I’m thinking uncharitable thoughts about those people who think it is a good idea to require  fourth grade boys to do science fair projects.

I’m looking forward to Pilates class tonight and wishing I could/would make time for it more than just once a week.

I could go on but I need to get to work on the chicken so we can have dinner.

Have a great week everyone.

 

 

Tuesday Tidbits

Just another installment of the random thoughts rolling around in my head…

Rough day today. Woke up to a freezer that wasn’t freezing and went straight to catastrophe thinking – all my food is going to be ruined, my plans for today are shot, why didn’t I look into a new freezer several months ago when it started leaking and making funny noises, where can I go to get a freezer delivered today, etc.  Looked to hubby to save me(’cause my love language is acts of service) but didn’t get what I was hoping for –  to be fair he did have some ideas for me but he is in the middle of  keeping his business running while setting up a new building and participating in a trade show so he really didn’t have time to help me out. So I try stuffing as much as I can into the freezer section of my refrigerator and set off to find a new freezer.

Several hours later I’m on my way home and second guessing myself about my purchase – wondering if I spent too much, is it too big, did I get the right features, etc. What do I discover when I get home – the freezer appears to be working again. Ugh. Still going through with the purchase because the freezer is old and acting up so hopefully this new one work out.

It was absolutely  gorgeous today but it is supposed to be cold again tomorrow with possible rain/sleet/snow. I do hope that spring comes soon. I am so ready for the warm weather and the beginning of garden season. Lots of dead stuff to clear out, pruning of the fruit trees, grape vines and berry bushes to be done and then prepping the veggie beds and seed planting.

Still haven’t been swimming but I’m doing pretty good with the steps the past few days. Not sure if I can make it to the pool this week or not. I know I need to if I’m going to get close to my goal but so far it has just been too much of a struggle to do.

Guess that’s it for this installment – see you next time around.

 

Teen Suicide

This is not a typical post – I need to get some thoughts out and this will be an unedited, perhaps rambling post – more for my benefit than anything else.

 

For the first time our family has been personally touched by suicide. We’ve seen the stories in the news, even heard of a few from our city but this is someone my daughter knew so it is completely different. It is so hard to know what to do with the things I’m thinking and feeling although not as hard as trying to figure out what to do or say to my girl. My girl has always felt herself to be an outsider whether at home, with her cousins, at school or at church, she often feel like no one really gets her.

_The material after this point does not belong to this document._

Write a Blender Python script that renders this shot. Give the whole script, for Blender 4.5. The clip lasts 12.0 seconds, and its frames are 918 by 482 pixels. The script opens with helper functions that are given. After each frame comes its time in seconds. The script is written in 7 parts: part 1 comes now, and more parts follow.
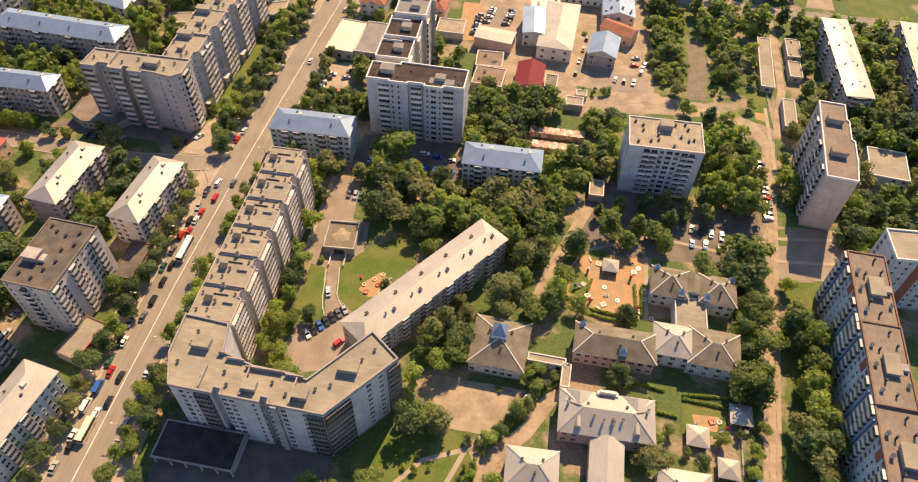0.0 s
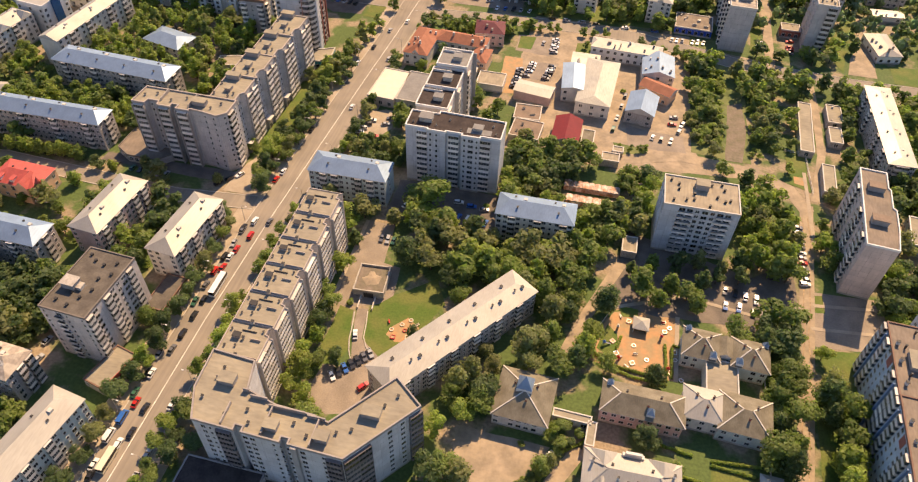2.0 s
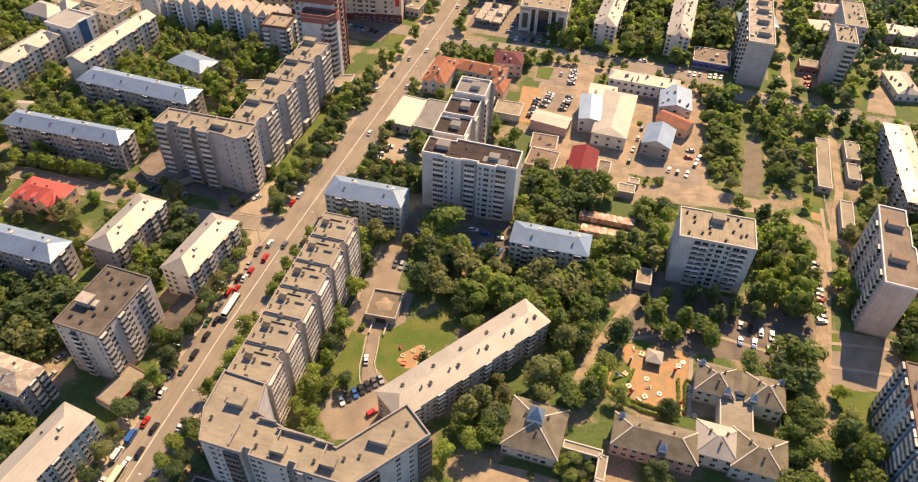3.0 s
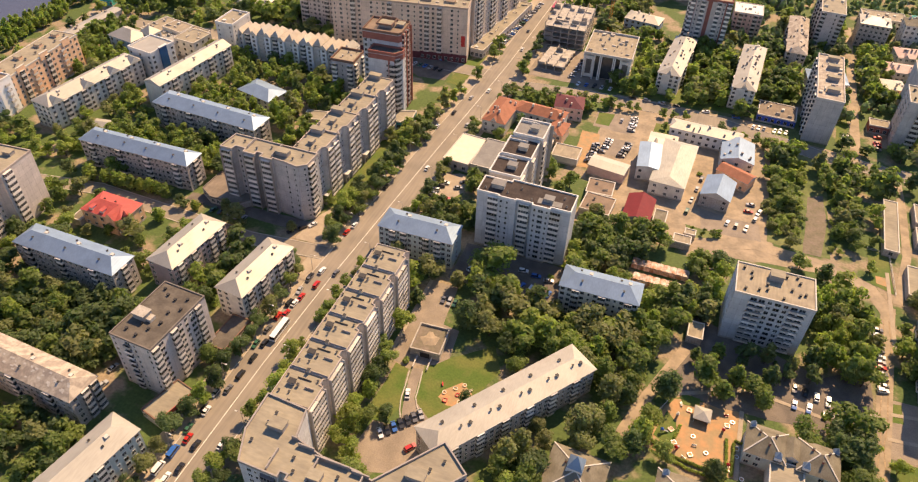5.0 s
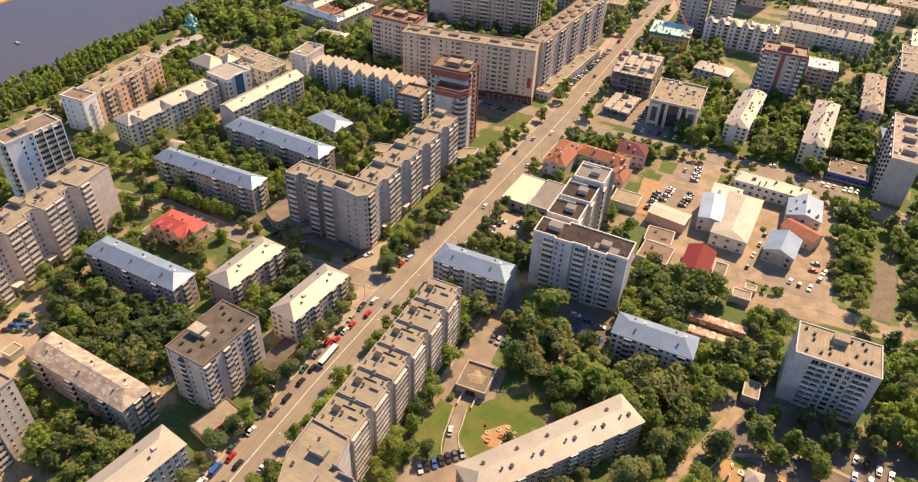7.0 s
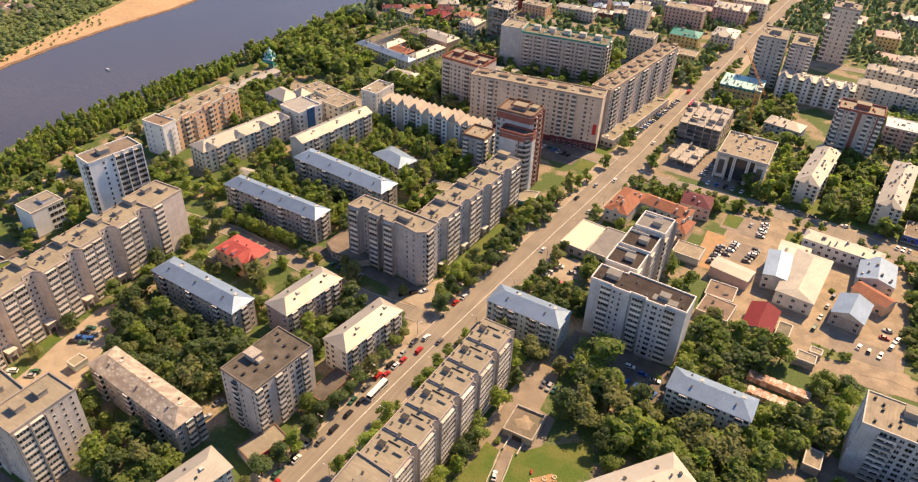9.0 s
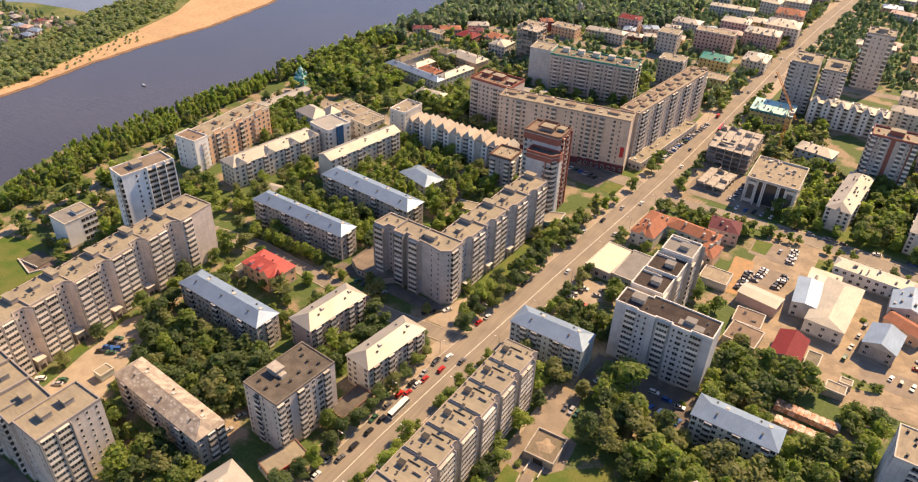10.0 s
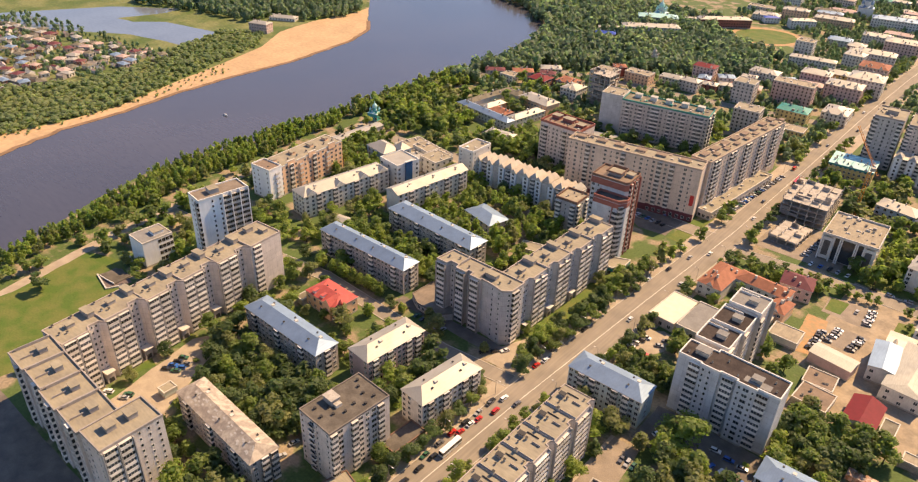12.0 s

Last week she met a guy at a get together with a friend’s family. They hit it off, she felt very comfortable with him and wanted to see more of him. She came and asked but upon hearing that he is 19(she just turned 16), I said no. She continued to text and call but  they agreed to cool things since her parents were not really happy about the age difference.

Then comes the news that he committed suicide. She had known that he had some struggles – had taken a year off to decide what to do with his life but didn’t know the full extent of what had gone on in his life before he had made that decision. So it turns out that 6 years ago his older brother had committed suicide and he found him. He suffered from depression and who knows what else since then.

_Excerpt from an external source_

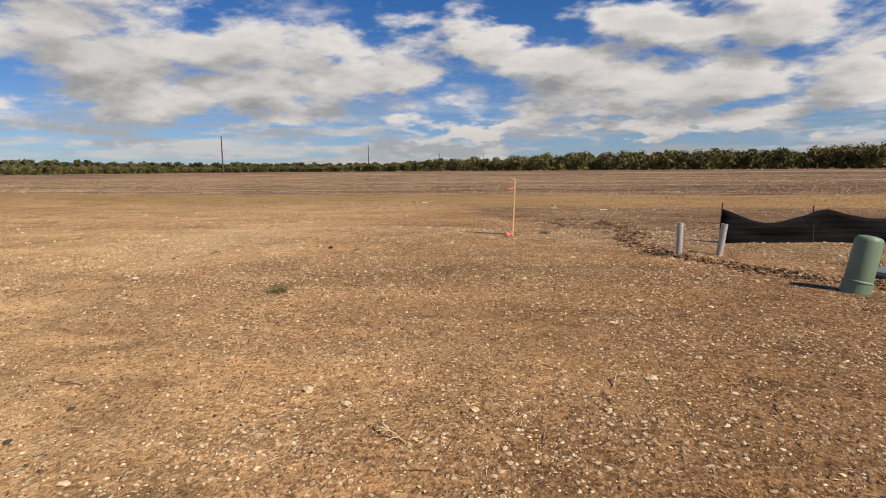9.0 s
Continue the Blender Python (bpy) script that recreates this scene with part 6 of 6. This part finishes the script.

My heart goes out to that family – what a horrible thing to have happen. My heart goes out to all teenagers who feel that their only course of action is to end it all. I wish they could truly understand that things can get better and that there is hope for better things. I want so much to share this with my DD but it is hard to know what to say to her  – she doesn’t easily share her feelings and I don’t want to push or crowd her. She knows I am here for her but that doesn’t feel like it is enough.

I feel so bad for this young man but at the same time I am angry. It seems like such a selfish thing to do – which of course is fairly typical of teenagers – not to consider how it will affect others. Not to consider how others will go over and over what they did or didn’t do that might have made a difference to him. I don’t mean to blame him, it’s just that I just don’t get how people think that this will solve anything- well I get that they think they will hurt no more but what about the people who love them and all the people that may have been  touched by them. It is just a big loss for everyone concerned. We all miss out on what could have been.

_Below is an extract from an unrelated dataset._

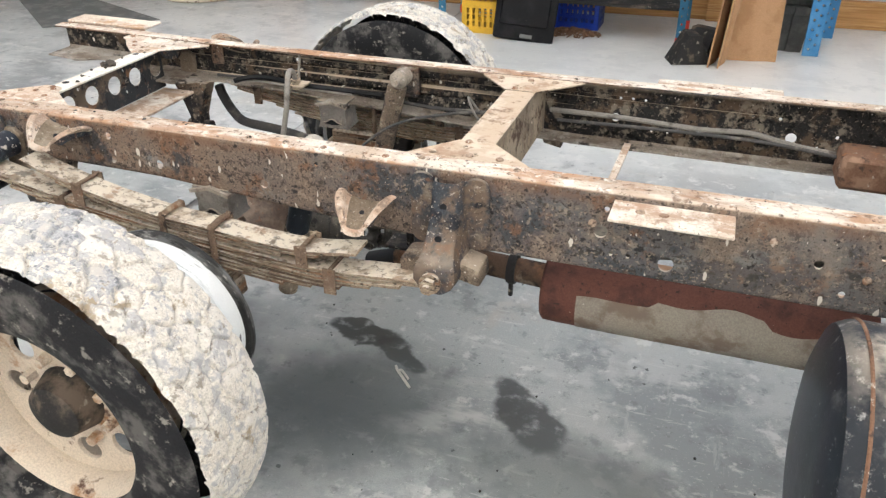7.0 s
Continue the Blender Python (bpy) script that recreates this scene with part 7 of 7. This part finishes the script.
# recliner at the seat side
bm = bmesh.new()
out = [(4.55, 1.80), (4.575, 1.815), (4.60, 1.78), (4.612, 1.70), (4.63, 1.66), (4.645, 1.55), (4.64, 1.47), (4.60, 1.46), (4.56, 1.52), (4.545, 1.64)]
rec = plate("recliner", out, [(4.575, 1.74, .012)], .018, xz(-.452), M_BLACK, seat, "black seat recliner cover")
bm = bmesh.new()
tube(bm, [(4.575, -.468, 1.80), (4.59, -.47, 1.74), (4.612, -.47, 1.68), (4.632, -.47, 1.60), (4.64, -.468, 1.50), (4.615, -.466, 1.462)], .008, 8)
tube(bm, [(4.60, -.468, 1.66), (4.61, -.475, 1.62), (4.62, -.47, 1.58)], .010, 8)
box(bm, (4.57, -.475, 1.60), (4.60, -.462, 1.64), .005)
part("ridge", bm, M_BLACK, rec)
for a, b, w in (((4.552, 1.78), (4.572, 1.60), .012), ((4.585, 1.70), (4.606, 1.635), .016), ((4.598, 1.62), (4.622, 1.575), .020), ((4.570, 1.60), (4.590, 1.50), .012), ((4.588, 1.78), (4.598, 1.70), .010)):
    bm = bmesh.new()
    strip(bm, smooth_path([(a[0], -.462, a[1]), ((a[0] + b[0]) / 2 - .004, -.470, (a[1] + b[1]) / 2), (b[0], -.464, b[1])], 4), w, .012, (1, 0, .3))
    part("pressed_rib", bm, M_BLACK, rec)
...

This just makes me want to hug every child I know and tell them that they are special, they are important and they mean so much to the people who know and love them.

31 days to completion – day 30

Another gorgeous day here today. Hoping that it will last through tomorrow evening for the trick or treaters. I did some more weeding and cleaning up in the garden. It is looking pretty good out there.

I added another 30 books to the challenge list. It has been interesting to go through the history and see the books I’ve read. A bit sad to see how many I don’t really remember that much about. I once read an article whose author stated that it can be more helpful to limit the number of self-help books you read and to read them over and over. By doing this you are more likely to actually incorporate what you are reading into your actual habits. At the time I thought that wouldn’t really be true but now I wonder. What do you think? Please share if you have any thoughts.

31 days toward completion – day 28

I can cross off another item on the list – my library wishlist is done. Now I can start requesting the books I’ve been wanting to read. The library will search for the book and not get distracted by other books that look interesting and I might actually get to read some of the books that have been on my list for way too long. I still need to decide what to do about the books the library doesn’t have. I can try to order them through the Interlibrary Loan system or search for them at bookstores/online/paperback swap. Each option has its good and bad points but that’s a decision I’ll leave for another day.

After a few days of low temperatures it has warmed up and I was able to spend some time enjoying my time spent working in the garden. I still have a lot of garden that could be weeded and cleaned up but I did finish the areas I really needed to get done. Of course, with weeding you are never really done but isn’t that so true of many things in the life of a mom – I’m thinking laundry, cooking meals, washing dishes, teaching kids to pick up after themselves, dusting, sweeping, mopping – I could go on but I think you can get the picture.